I’ve decided to take the rest of December off from work. After straining through these last projects with little progress, I’m attempting a different approach. I finally recognize that I need time away — even if I’m staying at home — hoping that that will help lift my sense of complete burnout. Can I regain a more positive mindset after only a month?
I’m not sure that I’ve ever allowed myself to do this. I’ve never taken a sabbatical or a break longer than about a week, except when my Dad died years ago. Every year I donate copious leave that I’m unable to use — literally thousands of hours over the years. But not this year. I’m taking every flipping hour that I’m entitled to.

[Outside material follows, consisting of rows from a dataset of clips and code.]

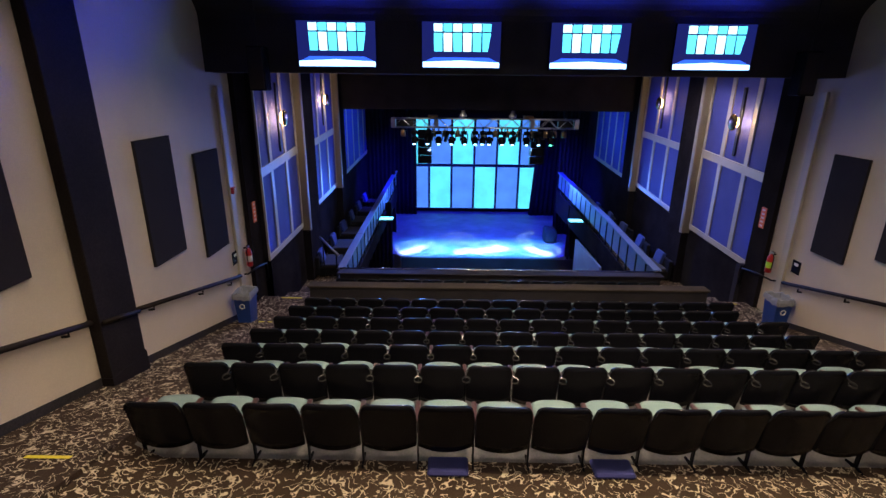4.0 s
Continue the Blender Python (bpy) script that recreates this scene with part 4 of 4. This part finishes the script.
# blue mats under the last row of the front block
for x in (-1.35, 0.28):
    tagged(obj("blue_cushion", box(x - 0.2, x + 0.2, 1.62, 1.86, 0.003, 0.06, 0.02), "mat"), "dark blue cushion lying on the floor under the seats", "cushion", "floor cushions")

# loudspeakers in the upper corners of the balcony front
for sx in (-1, 1):
    x = -4.8 if sx < 0 else 5.0
    ls = thing("loudspeaker", "black loudspeaker hung high beside the header", "loudspeaker", "header loudspeakers", (x, 7.15, 3.52))
    part("cabinet", box(-0.15, 0.15, -0.15, 0.15, 0, 0.75, 0.02), "shell", ls)
    part("grille", box(-0.13, 0.13, -0.165, -0.15, 0.03, 0.72, 0.006), "acoustic", ls)
    part("hanger", tube([(0, 0, 0.75), (0, 0, CEIL - 3.52 - 0.2)], 0.012, 6), "iron", ls)

# black blocks added for the header's shade on the side walls
for sx in (-1, 1):
    w = WL if sx < 0 else WR
    structure("beam", box(*sorted((w - sx * 0.002, w - sx * 0.36)), 7.76, 8.45, 3.84, CEIL + 0.2), "hallblack", "black block standing in for the shade beside the header")

# ---- small things of the side balconies and the stage ----
dv = thing("divider_rail", "slanted grey metal rail on two dark posts between seats", "rail")
part("rail", tube([(-5.35, 12.45, -0.90), (-4.60, 11.58, -1.18)], 0.035, 8), "steel", dv, smooth=True)
for x, y, z in ((-5.25, 12.33, -0.94), (-4.70, 11.70, -1.14)):
    part("post", tube([(x, y, -2.2), (x, y, z)], 0.02, 8), "iron", dv)
for x, y in ((4.15, 22.9),):
    eq = thing("covered_equipment", "bulky stage equipment under a black cloth cover", "equipment", "covered stage equipment", (x, y, STAGE))
    bm = bmesh.new()
    bmesh.ops.create_icosphere(bm, subdivisions=3, radius=1)
    for v in bm.verts:
        c = [math.copysign(abs(k) ** 0.45, k) for k in v.co]
        v.co = Vector((c[0] * 0.34, c[1] * 0.34, max(0, c[2] * 0.42 + 0.40))) * (1 + 0.16 * noise.noise(v.co * 2.6))
    part("cover", bm, "black", eq, smooth=True)
structure("wall_under_balcony", box(4.36, 4.44, 15.0, 18.6, -5.4, -2.72), "greywall", "pale grey wall panel under the side balcony")
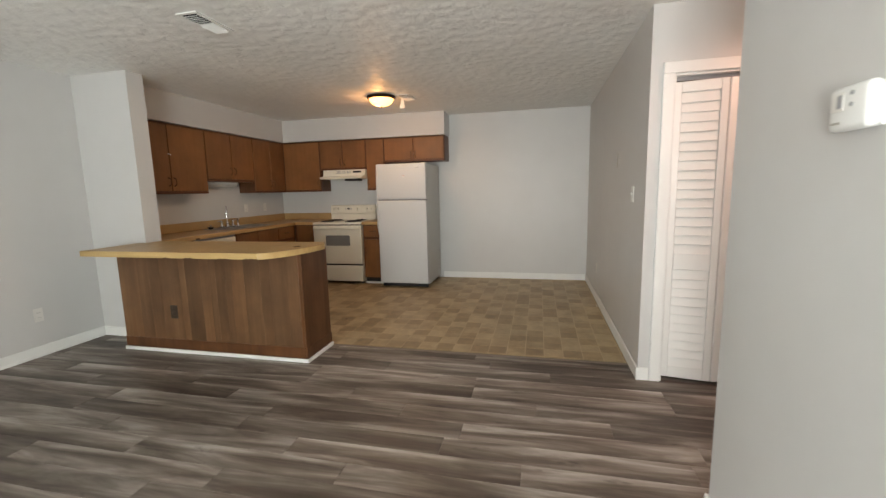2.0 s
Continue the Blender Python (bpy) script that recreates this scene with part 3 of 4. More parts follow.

And I feel super guilty about it.
By virtue of our research positions, we aren’t supposed to use our leave. It’s there. It’s available. But we get the side-eye when we dare to take time off. As if taking a break to refill ourselves makes us less dedicated to our profession. Administrators love us for this trait, even when it threatens our ability to care for ourselves. The inability to cope is taken as a sign of weakness, and so it is further buried in our psyche. I can’t help but believe that this is planned to maximize what is taken out of us.
I also thought that I could use this month off as a mini trial-run for my retirement in 2021. Will I still want to retire this early? How will I feel at the end of this trial? What if I am still depleted and burned out?
It’s only Monday of the first week, so it’s a bit difficult to predict if this will have any effect. I noticed that I was stressed yesterday because I sensed that the weekend was drawing to a close and I would soon have to face the job again. Then I remembered that I was taking leave today and literally felt a physical release. My brain felt a “whoosh,” and muscles that were tense relaxed. Absolutely amazing that this has such a strong physical connection.
I have to remind myself that there is no need for guilt. I absolutely deserve this.